The best method for determining the ability of a sales candidate is to talk to them.  I am always flabbergasted when I read a sales ad that has applicants fill out information on a website and closes with the command, “No phone calls please.”

Please indeed.

The post mortem report on most bad sales hires involves some form of assuming potential energy equals kinetic energy.  The sales candidate looked good on paper and put on a show during the in-person interview.  Yet, once they were entrenched on the payroll, their work day consisted of a cloud of dust.  At the end of their work day, the wagon hadn’t moved.

The key is to put the candidates into situations that allow you to see their abilities in action.  Their selling ability, their follow-up ability, their persistence…all of these things can be observed long before you even meet the candidate.  Adjust your process and you will weed out the potential-only candidates.

The Allure Of The Resume

When was the last time you read through a marketing piece concerning a product or service you were considering to purchase? Imagine you are in the market to buy a new vehicle. Do you read through the brochure and accept every statement as objectively true? Or how about attending a trade show and picking up a pamphlet at a booth? Do you consider that information to be an advocate’s view or not?

Most people view this information as propaganda and rightly so.

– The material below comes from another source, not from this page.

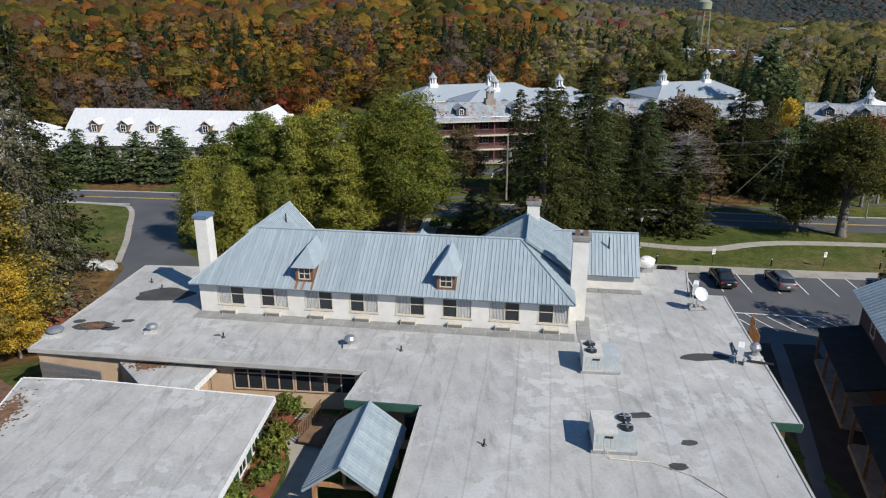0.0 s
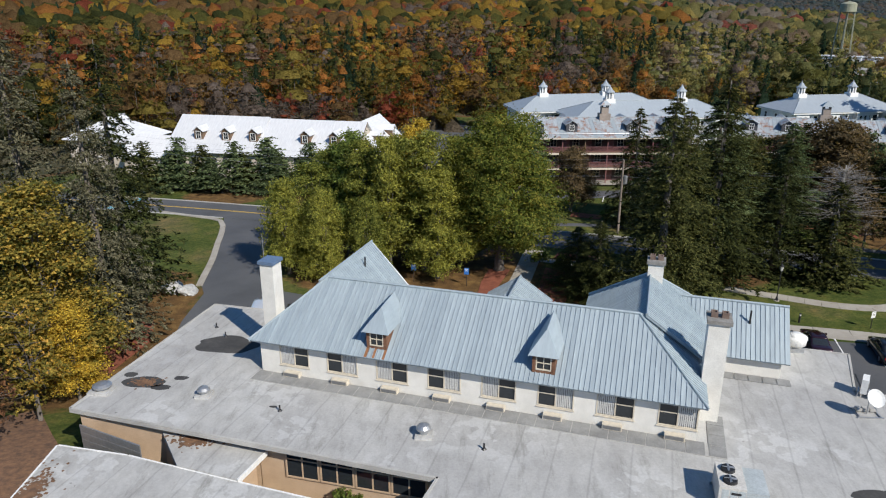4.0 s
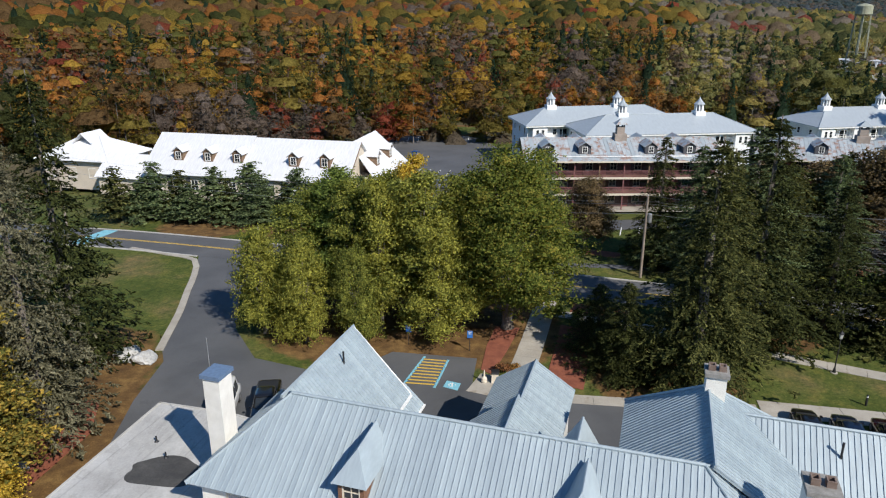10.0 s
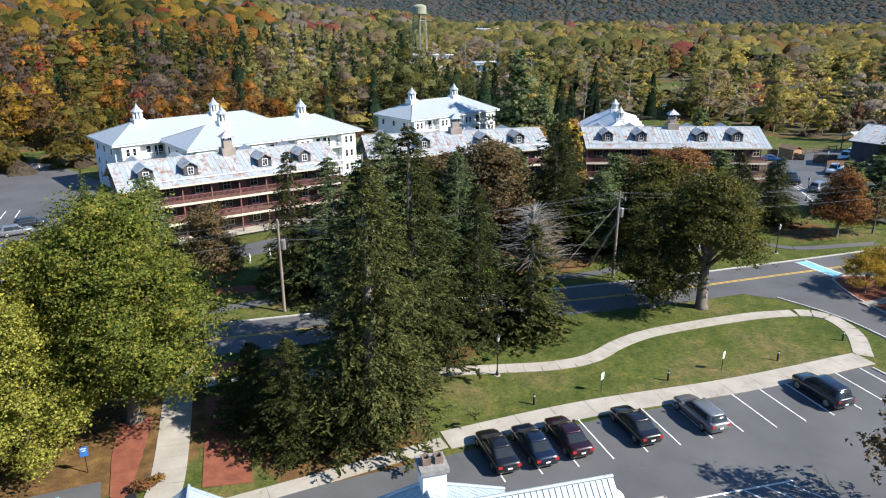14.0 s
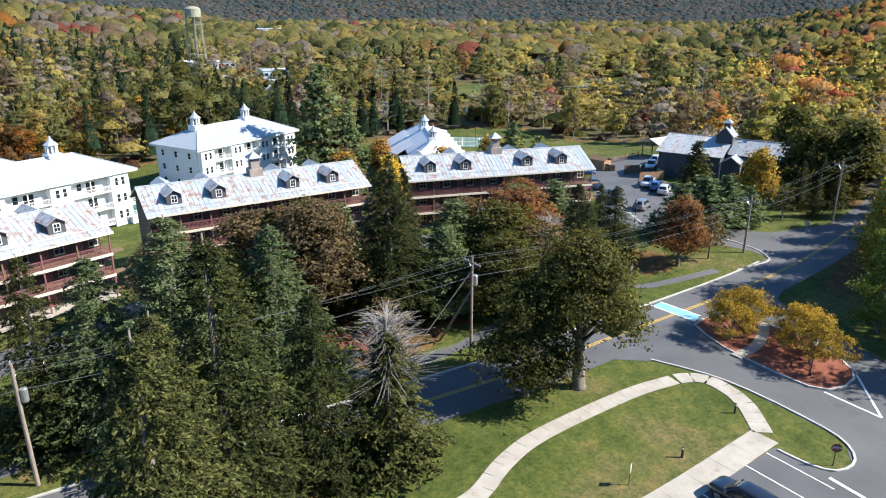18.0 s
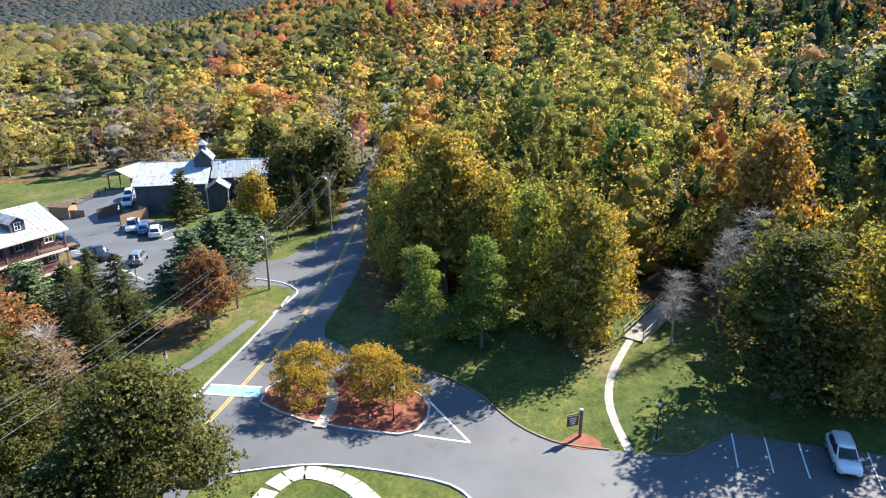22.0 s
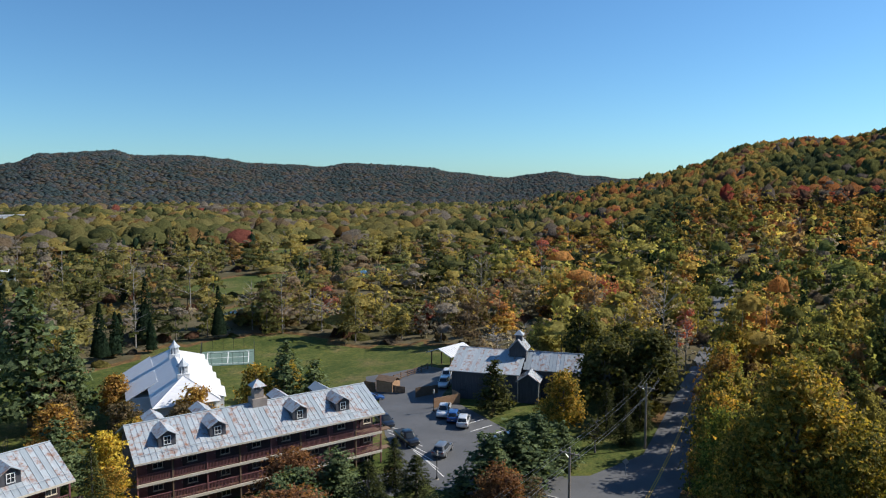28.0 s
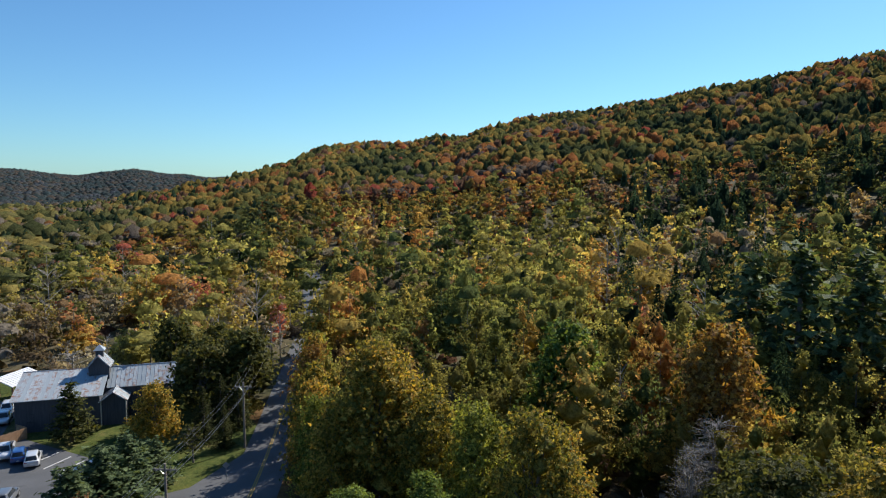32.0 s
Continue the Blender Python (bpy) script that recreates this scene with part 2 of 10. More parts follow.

Yet when it comes to resumes, many hiring managers use this embellished “product” sheet as the definitive filter for interviews. That’s a mistake that leads to inconsistent sales hires.

We encounter the allure of the resume even within our customer base. Our process includes a difficult phone screen, online assessment and writing examples. There is much information within those 3 items yet new customers often formulate opinions solely from the resume. Old habits die hard!

Resumes may tell the story for engineers, admin and other positions, but resumes rarely reveal the real salesperson. Live interaction and objective analysis will provide a consistent sales hiring process.